For at least the last ten years –probably more, come to think of it, I have thought that anthropology was my passion. My interest in it is nearly legendary in my family–my mother claims I was using a physical anthropology textbook as a picture book when I was just two, and I went to college as a freshman declared in anthropology, emphasis archaeology. My marriage has been punctuated by fieldwork, first my husband’s in Ecuador, then my own in Northern Ireland. My friends are anthropologists, my family has never known me to be anything else. What else could anthropology be but the central passion in my life?
But where within anthropology does my passion reside? I thought it was in the life of the traveler, the professional justification to go wherever we wanted because “anthropologists do fieldwork.” I thought it was the sense that I was coming closer to understanding not just what people do in their everyday lives, but why. I think I am still attracted by those things, but I have recently decided that the practice of anthropology gives a potentially greater gift.
One of the beauties of anthropology is that once you are an anthropologist, everyone is your teacher. It doesn’t take a college degree, a high school diploma, or any formal schooling at all to make someone a potential teacher. We start off in seminars, sure, reading books, discussing articles, writing papers. But it is an institutional part of anthropology that you cannot just learn from books and the university setting. You have to go out and live a life, somewhere, you have to have at least some first-hand experience, to inform your perspective, to flesh out your theories, to make what you have to say grounded in the real world, whichever part of that you have chosen to scrutinize. Our real teachers are the people who used to be called, “Informants;” they are our age, older than we are, and in my case, far far younger. My teachers were kids, none much older than twelve, and some as young as four. They were Protestants and Catholics, some from mixed families; they attended segregated schools, and integrated schools. Very few lived in integrated neighborhoods. Some taught me by being open to me from the day we met. Some taught me by avoiding me the entire time I was there. Others insisted on treating me the way that they treated all adults at school (from a distance), while still others never cut me a break, never allowed me any more status than they would grant one of their peers. It was on the setting of the playgrounds that I saw that these kids had to be concerned about the Protestant/Catholic divide, and all the attendant symbols surrounding Irish and British Nationalism. They had to because to ignore the schism that defined so much of their everyday lives would be a devastatingly dangerous decision–one that they really did not have the power to make. But their attention to that divide, and their concerns about what “the other side” was doing, were motivated by far more basic concerns, about the safety of their families, their friends, themselves, the security of their homes, their place in the world as they knew it then, and whether there would be any place at all for them in their future.

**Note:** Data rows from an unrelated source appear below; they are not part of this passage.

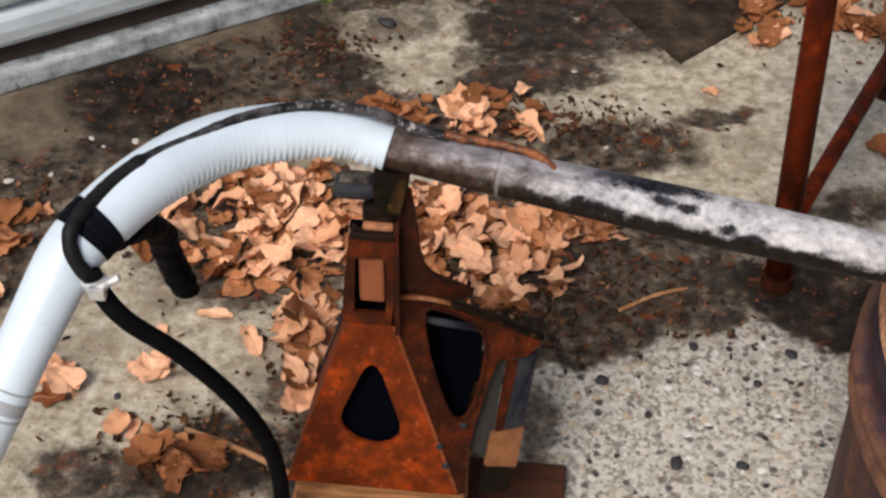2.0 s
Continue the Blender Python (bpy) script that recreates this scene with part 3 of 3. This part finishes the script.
def rib(d, a):
    deep = .0011 if d < .16 else .0011 * max(.15, 1 - (d - .16) / .08)
    return deep * math.sin(d / .0054 * 2 * math.pi) * min(1.0, max(.04, .25 - 1.1 * math.sin(a))) if d > .004 else 0


bm = sweep(pts, hose_radius, 36, ripple=rib)
part("ribbed_tube", bm, "hose", hose, smooth=True)
for d, n in ((.388, 3), (.396, 12), (.410, 3)):
    i = int(d / .0009)
    part("printed_ring", sweep(pts[i:i + n], .02085 if n < 9 else .0207, 36), "ring", hose, "grey band round the hose", smooth=True)

# black tape round the hose, with a hanging tail
tape = thing("tape_wrap", "black tape wrapped round white hose with hanging tail", "tape", at=(-.19, -.11, .49))
i0 = min(range(len(pts)), key=lambda k: (pts[k] - Vector((-.192, -.117, .494))).length)
part("wrap", sweep(pts[i0 + 4:i0 + 28], lambda i, d: .0248 + .0006 * noise.noise((i * .3, 0, 0)), 28), "tape", tape, smooth=True)
part("tail", sweep(spline([(-.196, -.098, .478), (-.193, -.078, .455), (-.190, -.04, .425), (-.194, -.005, .385), (-.200, .02, .342), (-.202, .058, .263)], .006), lambda i, d: .0140 + .010 * max(0, 1 - d / .05) + .0026 * noise.noise((i * .45, 5, 0)), 16, .75), "tape", tape, smooth=True)

part("wad", sweep(spline([(-.214, -.128, .470), (-.200, -.104, .472), (-.184, -.080, .474), (-.172, -.062, .476)], .004), lambda i, d: .006 + .013 * math.sin(min(1, d / .085) * math.pi) + .002 * noise.noise((i * .6, 2, 0)), 14), "tape", tape, "crumpled black tape", smooth=True)

# ---- gas line over the hose ----
gas = thing("gas_line", "sooty thin gas tube taped along hose, feeding the pipe", "gas tube", at=(0, 0, .51))
part("copper_end", sweep(spline([(.135, -.024, .4960), (.128, -.016, .5005), (.115, -.010, .5040), (.09, -.006, .5070), (.062, -.005, .5095), (.045, -.003, .5115)], .002), lambda i, d: .0037 + .0009 * noise.noise((d * 140, 0, 0)), 12), "copper", gas, "burnt copper tube end", smooth=True)
tube_path = [(0.05, -0.003, 0.509), (0.02, -0.002, 0.515), (-0.001, -0.001, 0.524), (-0.03, -0.003, 0.53), (-0.063, -0.007, 0.532), (-0.104, -0.027, 0.5325), (-0.134, -0.053, 0.532), (-0.17, -0.088, 0.531), (-0.195, -0.122, 0.523), (-0.207, -0.152, 0.514), (-0.203, -0.163, 0.495), (-0.19, -0.165, 0.476)]
part("sooty_tube", sweep(spline(tube_path, .003), lambda i, d: .0043 + .0008 * noise.noise((d * 120, 3, 0)) + (.0016 if d > .25 else 0), 14), "tube", gas, smooth=True)
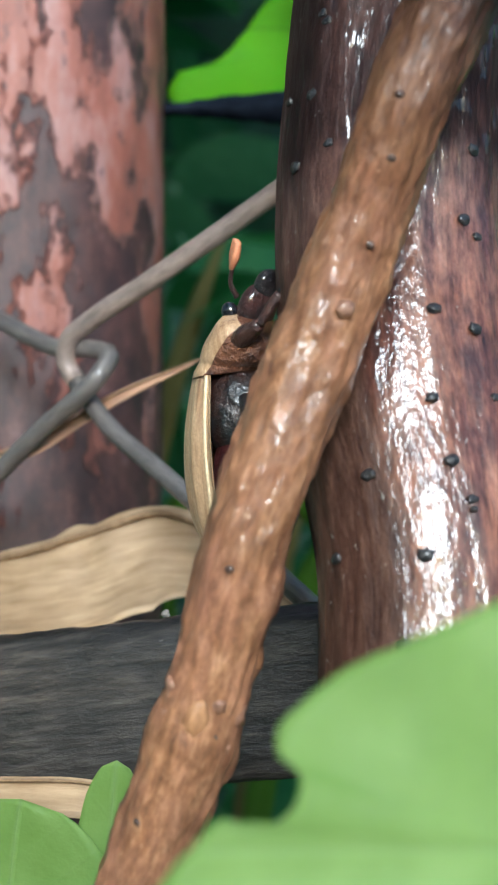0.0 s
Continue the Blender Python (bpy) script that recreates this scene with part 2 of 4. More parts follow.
def strap_material(name, dark, light, through_col):
    """A dry strap leaf: fine parallel veins along its length."""
    m, n, l, p = material(name)
    vein = noise_of(n, l, flow(n, l, (0.12, 1, 1)), 7.0, 6, 0.65)
    blot = noise_of(n, l, flow(n, l, (1, 1, 1)), 0.8, 5, 0.6)
    col = ramp_of(n, l, vein, [(0.3, dark), (0.65, light)])
    col = mix_of(n, l, 0.6, col, ramp_of(n, l, blot, [(0.3, (0.62, 0.55, 0.48)), (0.6, (1.1, 1.1, 1.1))]), "MULTIPLY")
    l.new(col, p.inputs["Base Color"])
    p.inputs["Roughness"].default_value = 0.5
    l.new(bump_of(n, l, vein, 0.6, 0.08 * U), p.inputs["Normal"])
    tr = n.new("ShaderNodeBsdfTranslucent")
    tr.inputs["Color"].default_value = (*through_col, 1)
    ms = n.new("ShaderNodeMixShader")
    ms.inputs[0].default_value = 0.2
    l.new(p.outputs[0], ms.inputs[1]), l.new(tr.outputs[0], ms.inputs[2])
    l.new(ms.outputs[0], n["Material Output"].inputs["Surface"])
    return m


WIRE_BARE = plain_material("weathered_wire", (0.17, 0.135, 0.115), (0.42, 0.325, 0.285), 2.5, 0.5, 0.1, 0.5, 0.2, (1, 1, 0.3))
WIRE_GREY = plain_material("zinc_wire", (0.070, 0.062, 0.058), (0.20, 0.18, 0.168), 2.5, 0.5, 0.15, 0.5, 0.35, (1, 1, 0.3))
WIRE_RUST = plain_material("rusty_wire", (0.21, 0.09, 0.065), (0.34, 0.18, 0.135), 2.0, 0.6, 0.1, 0.4)
RAIL_WOOD = bark_material("wet_black_wood", (0.006, 0.0055, 0.005), (0.022, 0.019, 0.017), (0.058, 0.050, 0.043), 0.16, 0.5, (0.13, 0.12, 0.105), 0.68, 7.0, None, 0.3, 0.6, relief=1.1, beads=16.0)
# pale flecks in the colour stand in for small wet glints
DARK_VINE = bark_material("dark_vine_bark", (0.003, 0.0045, 0.008), (0.008, 0.011, 0.019), (0.018, 0.025, 0.039), 0.3, 0.15, (0.05, 0.063, 0.085), 0.76, 5.0, None, 0.02, 0.6)
DRY_LEAF = strap_material("dry_leaf", (0.29, 0.19, 0.098), (0.53, 0.39, 0.24), (0.5, 0.33, 0.14))
PINK_LEAF = strap_material("dry_pink_leaf", (0.42, 0.23, 0.13), (0.62, 0.41, 0.28), (0.55, 0.3, 0.17))
# backlight is put into this leaf's bright base colour
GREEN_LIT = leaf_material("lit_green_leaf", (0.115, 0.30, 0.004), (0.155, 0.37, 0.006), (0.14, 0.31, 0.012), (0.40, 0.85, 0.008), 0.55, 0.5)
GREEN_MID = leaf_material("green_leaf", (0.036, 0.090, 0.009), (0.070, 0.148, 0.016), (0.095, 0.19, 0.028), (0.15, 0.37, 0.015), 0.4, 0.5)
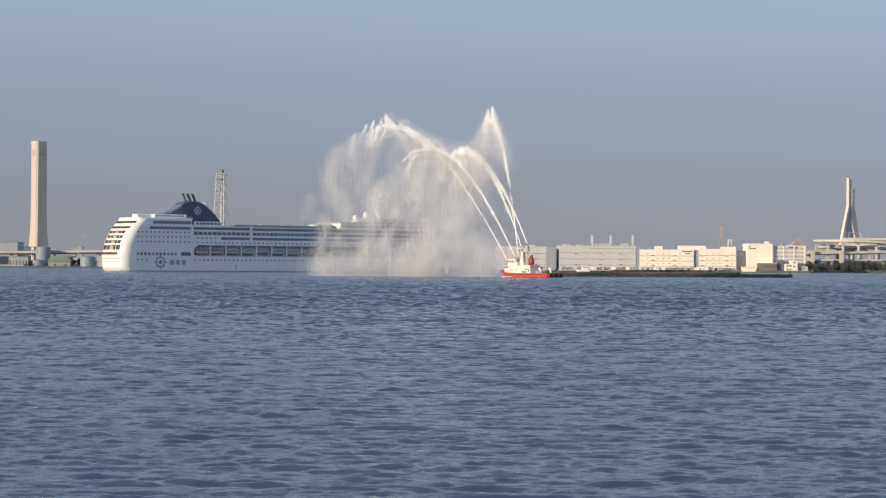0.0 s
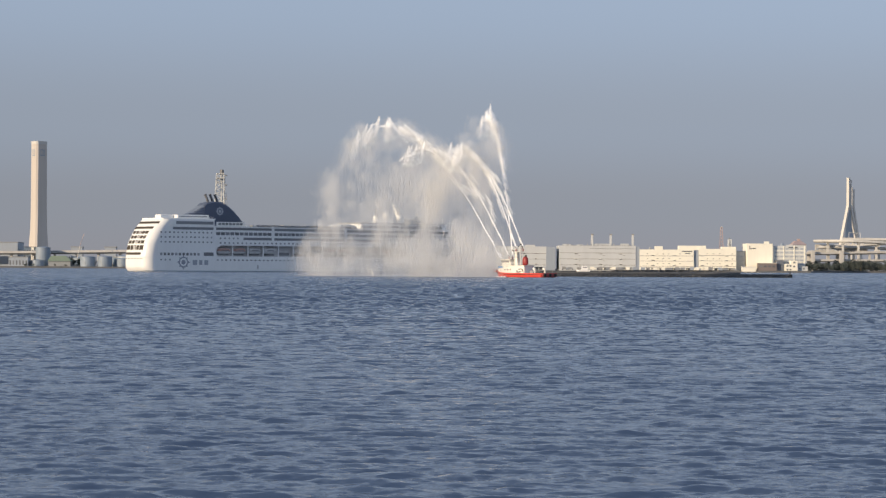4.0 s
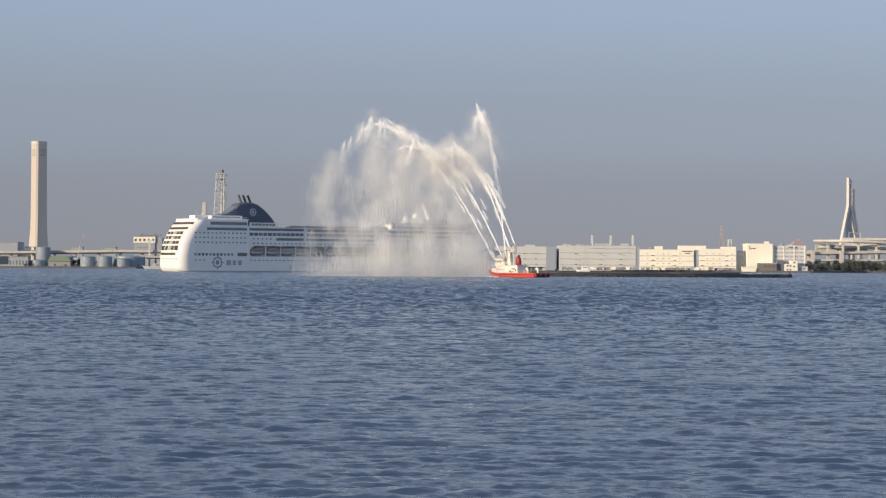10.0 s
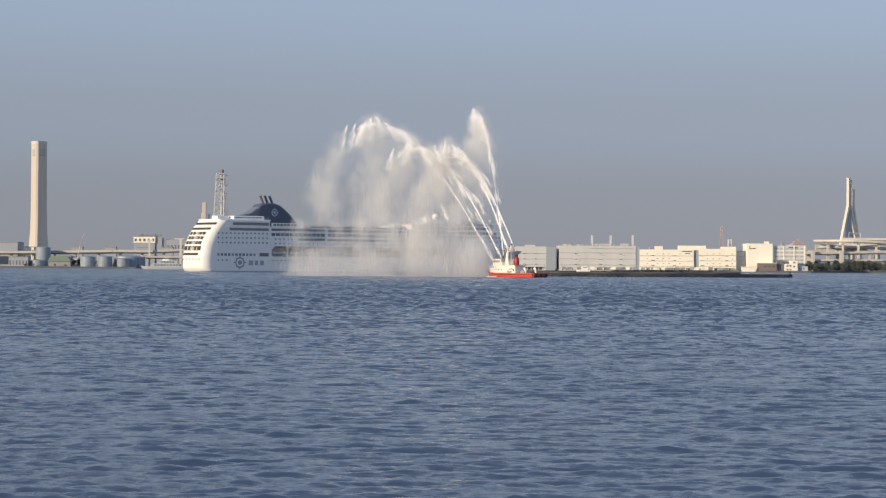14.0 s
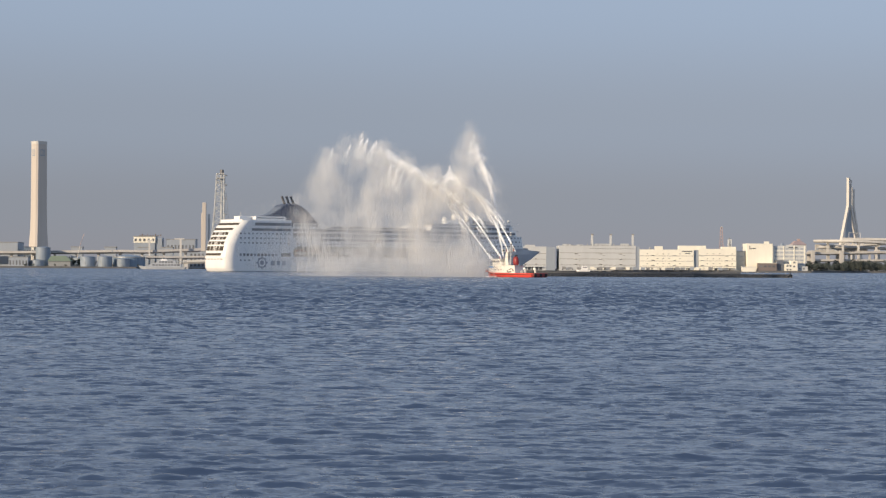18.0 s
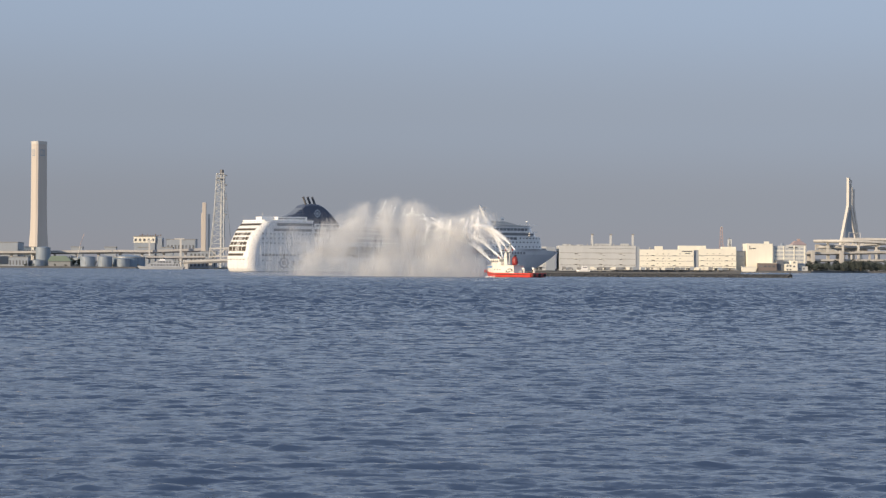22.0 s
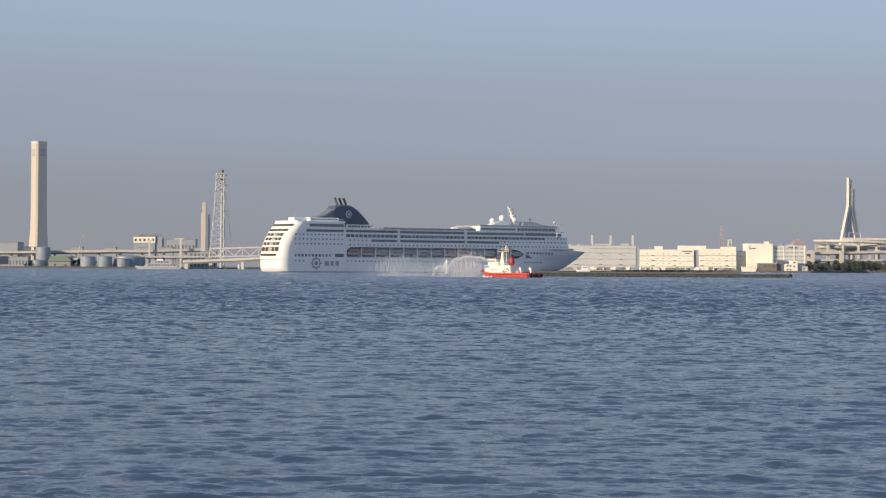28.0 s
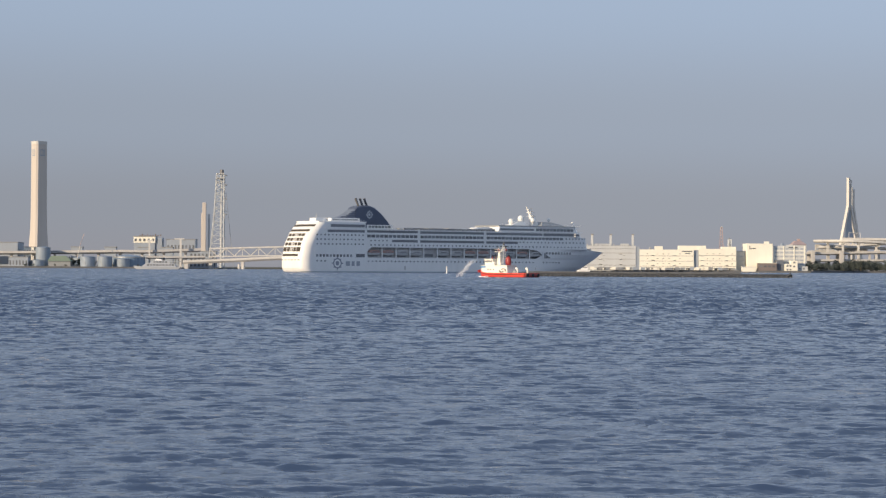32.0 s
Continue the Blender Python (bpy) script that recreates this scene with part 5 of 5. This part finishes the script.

It was a gift for me to realize that I can learn from anyone. That my growth as a person does not stop once I am no longer classified formally as “a student.” All that it requires is that I continue to be around people, that I continue to pay attention, that I continue to care. My most recent teacher in this regard is my daughter, Lily. She died in October 1999, three weeks after she was born, and in her perfect but far-too-short life taught me some of the most important lessons I will ever learn about what is important in life. My passion is for the people I love, my family and my friends, and my intention is to build a life that recognizes the importance of those people. Whether or not I choose to go on and build a career in anthropology, I will always be an anthropologist. I will also always be a daughter, a sister, a friend, a wife, a mother. These parts of me coexist, enrich each other, and let me experience all of the pain and the joy that is life.